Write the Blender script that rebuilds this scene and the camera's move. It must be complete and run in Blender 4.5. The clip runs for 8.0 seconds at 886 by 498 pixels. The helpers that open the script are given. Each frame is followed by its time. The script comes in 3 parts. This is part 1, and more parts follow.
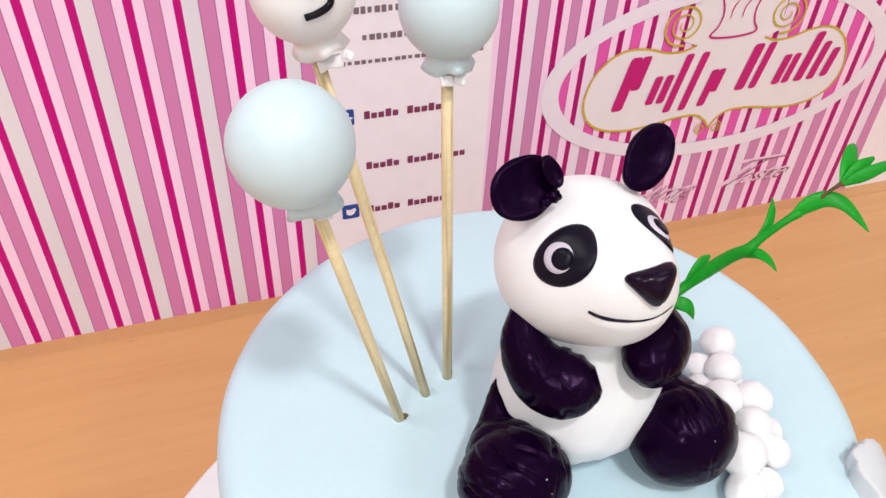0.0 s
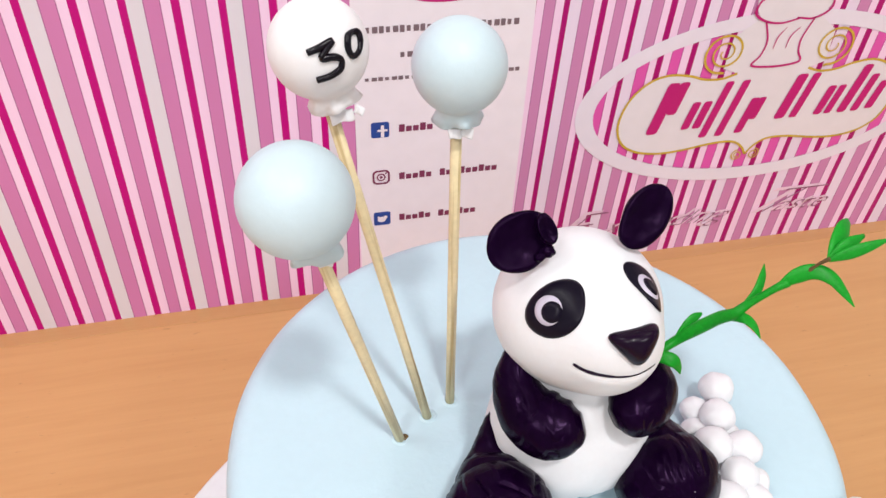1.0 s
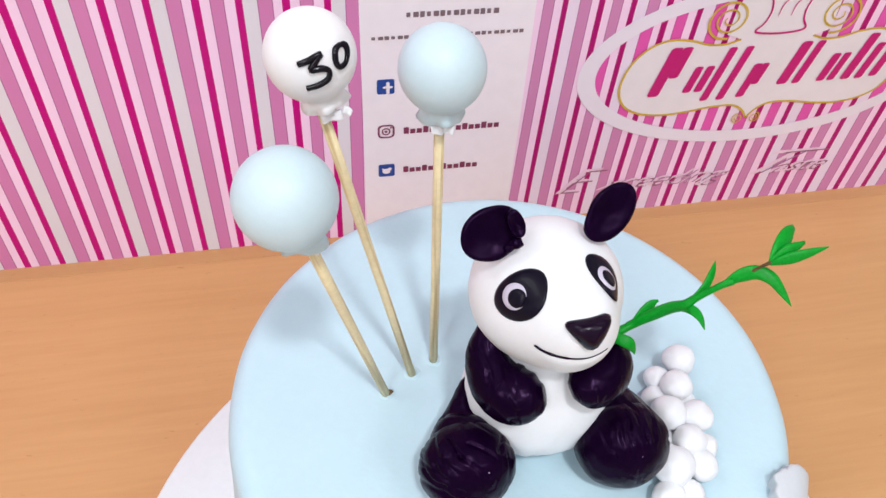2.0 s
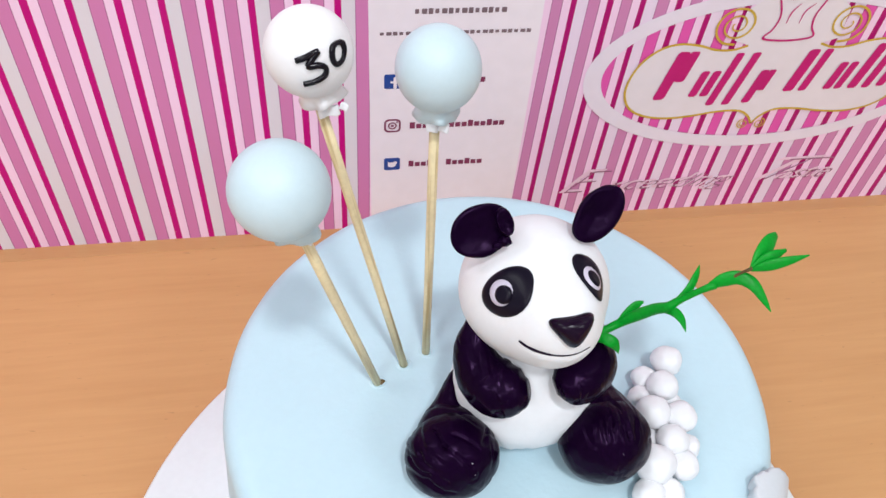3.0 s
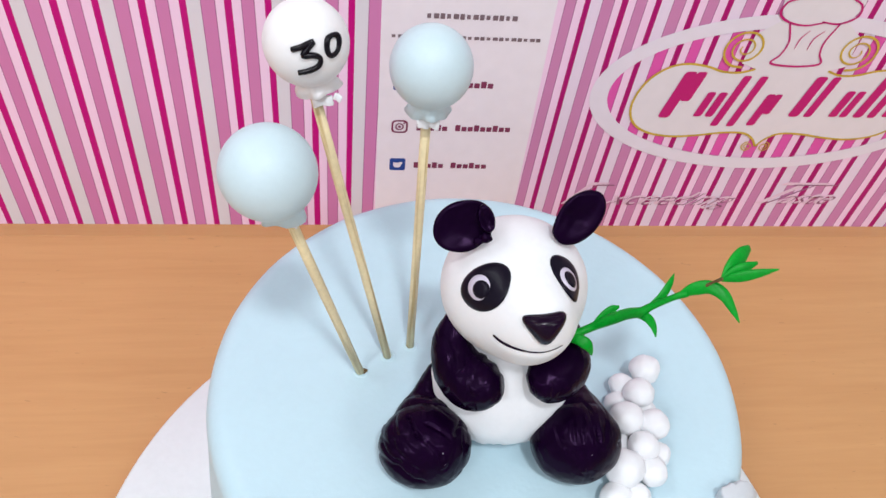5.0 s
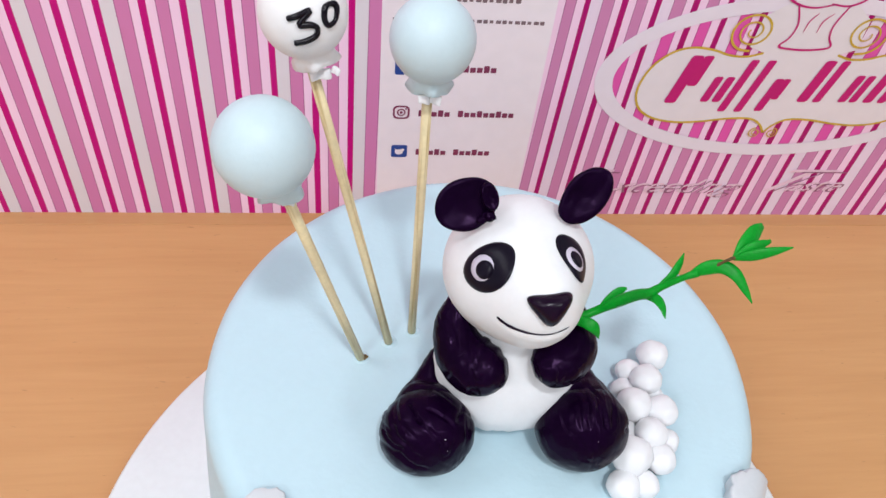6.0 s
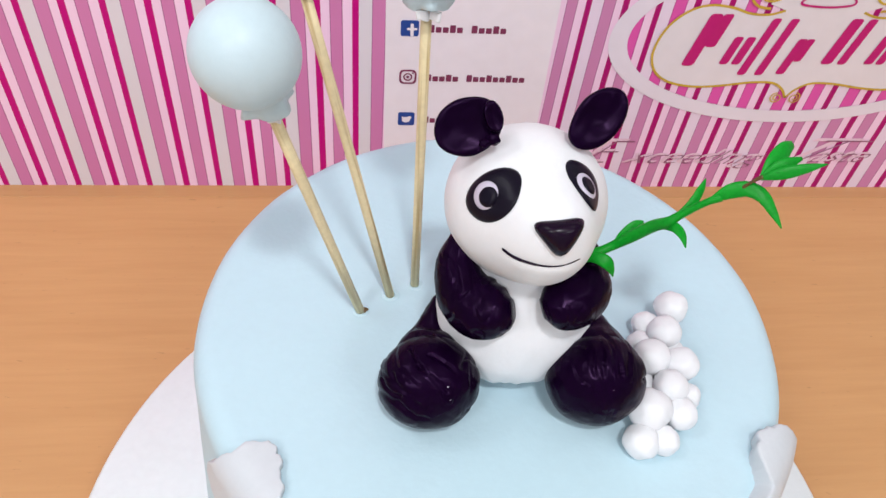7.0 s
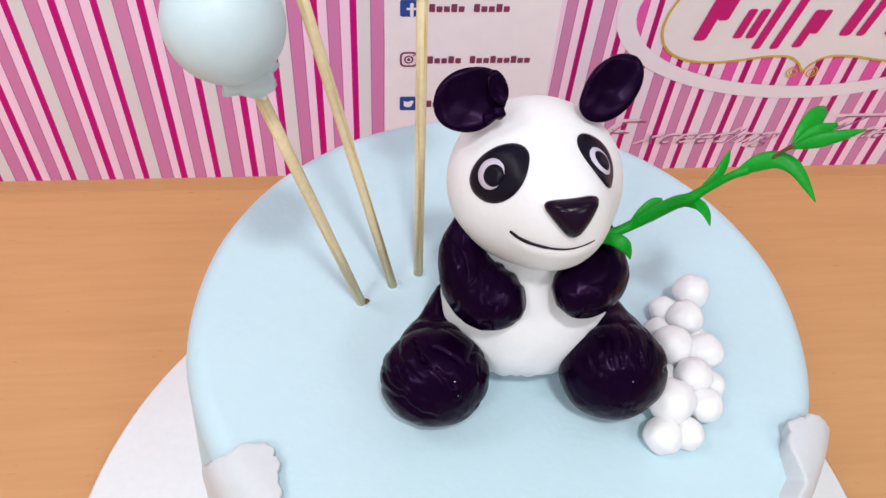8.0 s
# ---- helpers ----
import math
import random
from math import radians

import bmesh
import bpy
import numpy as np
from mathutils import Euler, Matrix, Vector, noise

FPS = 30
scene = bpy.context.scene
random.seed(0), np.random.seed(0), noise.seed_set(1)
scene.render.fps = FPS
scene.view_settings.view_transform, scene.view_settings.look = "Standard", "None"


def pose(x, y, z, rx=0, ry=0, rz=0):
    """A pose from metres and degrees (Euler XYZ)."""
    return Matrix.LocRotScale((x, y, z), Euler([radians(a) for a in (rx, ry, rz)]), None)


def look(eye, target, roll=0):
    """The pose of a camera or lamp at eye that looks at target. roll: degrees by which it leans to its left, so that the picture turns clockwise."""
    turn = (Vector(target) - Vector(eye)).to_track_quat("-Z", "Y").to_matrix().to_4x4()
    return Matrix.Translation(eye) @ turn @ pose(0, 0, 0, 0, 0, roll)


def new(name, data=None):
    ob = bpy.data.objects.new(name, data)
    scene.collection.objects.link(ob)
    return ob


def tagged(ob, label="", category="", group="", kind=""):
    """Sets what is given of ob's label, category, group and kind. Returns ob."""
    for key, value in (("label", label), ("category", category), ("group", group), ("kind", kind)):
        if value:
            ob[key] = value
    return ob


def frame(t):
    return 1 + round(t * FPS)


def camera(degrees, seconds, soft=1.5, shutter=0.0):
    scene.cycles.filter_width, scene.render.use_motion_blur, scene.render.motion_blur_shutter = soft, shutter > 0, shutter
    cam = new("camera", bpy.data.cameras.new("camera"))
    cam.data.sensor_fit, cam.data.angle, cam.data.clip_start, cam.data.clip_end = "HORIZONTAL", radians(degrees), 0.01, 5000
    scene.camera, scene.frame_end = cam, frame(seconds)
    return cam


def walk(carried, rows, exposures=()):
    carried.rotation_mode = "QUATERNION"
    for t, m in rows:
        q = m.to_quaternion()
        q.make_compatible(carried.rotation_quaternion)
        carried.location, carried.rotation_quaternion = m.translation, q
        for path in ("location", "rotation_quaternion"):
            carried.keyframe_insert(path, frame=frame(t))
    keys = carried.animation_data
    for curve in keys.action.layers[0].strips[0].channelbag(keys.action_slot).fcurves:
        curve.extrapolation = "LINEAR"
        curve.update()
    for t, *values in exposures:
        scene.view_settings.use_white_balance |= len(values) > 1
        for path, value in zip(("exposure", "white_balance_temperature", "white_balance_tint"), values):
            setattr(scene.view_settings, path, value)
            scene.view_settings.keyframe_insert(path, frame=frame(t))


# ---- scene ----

▸ **Task objective**: Copy every line above word for word and exclude the pictures.

▸ **Exercise response**:
Write the Blender script that rebuilds this scene and the camera's move. It must be complete and run in Blender 4.5. The clip runs for 8.0 seconds at 886 by 498 pixels. The helpers that open the script are given. Each frame is followed by its time. The script comes in 3 parts. This is part 1, and more parts follow.
0.0 s
1.0 s
2.0 s
3.0 s
5.0 s
6.0 s
7.0 s
8.0 s
# ---- helpers ----
import math
import random
from math import radians

import bmesh
import bpy
import numpy as np
from mathutils import Euler, Matrix, Vector, noise

FPS = 30
scene = bpy.context.scene
random.seed(0), np.random.seed(0), noise.seed_set(1)
scene.render.fps = FPS
scene.view_settings.view_transform, scene.view_settings.look = "Standard", "None"


def pose(x, y, z, rx=0, ry=0, rz=0):
    """A pose from metres and degrees (Euler XYZ)."""
    return Matrix.LocRotScale((x, y, z), Euler([radians(a) for a in (rx, ry, rz)]), None)


def look(eye, target, roll=0):
    """The pose of a camera or lamp at eye that looks at target. roll: degrees by which it leans to its left, so that the picture turns clockwise."""
    turn = (Vector(target) - Vector(eye)).to_track_quat("-Z", "Y").to_matrix().to_4x4()
    return Matrix.Translation(eye) @ turn @ pose(0, 0, 0, 0, 0, roll)


def new(name, data=None):
    ob = bpy.data.objects.new(name, data)
    scene.collection.objects.link(ob)
    return ob


def tagged(ob, label="", category="", group="", kind=""):
    """Sets what is given of ob's label, category, group and kind. Returns ob."""
    for key, value in (("label", label), ("category", category), ("group", group), ("kind", kind)):
        if value:
            ob[key] = value
    return ob


def frame(t):
    return 1 + round(t * FPS)


def camera(degrees, seconds, soft=1.5, shutter=0.0):
    scene.cycles.filter_width, scene.render.use_motion_blur, scene.render.motion_blur_shutter = soft, shutter > 0, shutter
    cam = new("camera", bpy.data.cameras.new("camera"))
    cam.data.sensor_fit, cam.data.angle, cam.data.clip_start, cam.data.clip_end = "HORIZONTAL", radians(degrees), 0.01, 5000
    scene.camera, scene.frame_end = cam, frame(seconds)
    return cam


def walk(carried, rows, exposures=()):
    carried.rotation_mode = "QUATERNION"
    for t, m in rows:
        q = m.to_quaternion()
        q.make_compatible(carried.rotation_quaternion)
        carried.location, carried.rotation_quaternion = m.translation, q
        for path in ("location", "rotation_quaternion"):
            carried.keyframe_insert(path, frame=frame(t))
    keys = carried.animation_data
    for curve in keys.action.layers[0].strips[0].channelbag(keys.action_slot).fcurves:
        curve.extrapolation = "LINEAR"
        curve.update()
    for t, *values in exposures:
        scene.view_settings.use_white_balance |= len(values) > 1
        for path, value in zip(("exposure", "white_balance_temperature", "white_balance_tint"), values):
            setattr(scene.view_settings, path, value)
            scene.view_settings.keyframe_insert(path, frame=frame(t))


# ---- scene ----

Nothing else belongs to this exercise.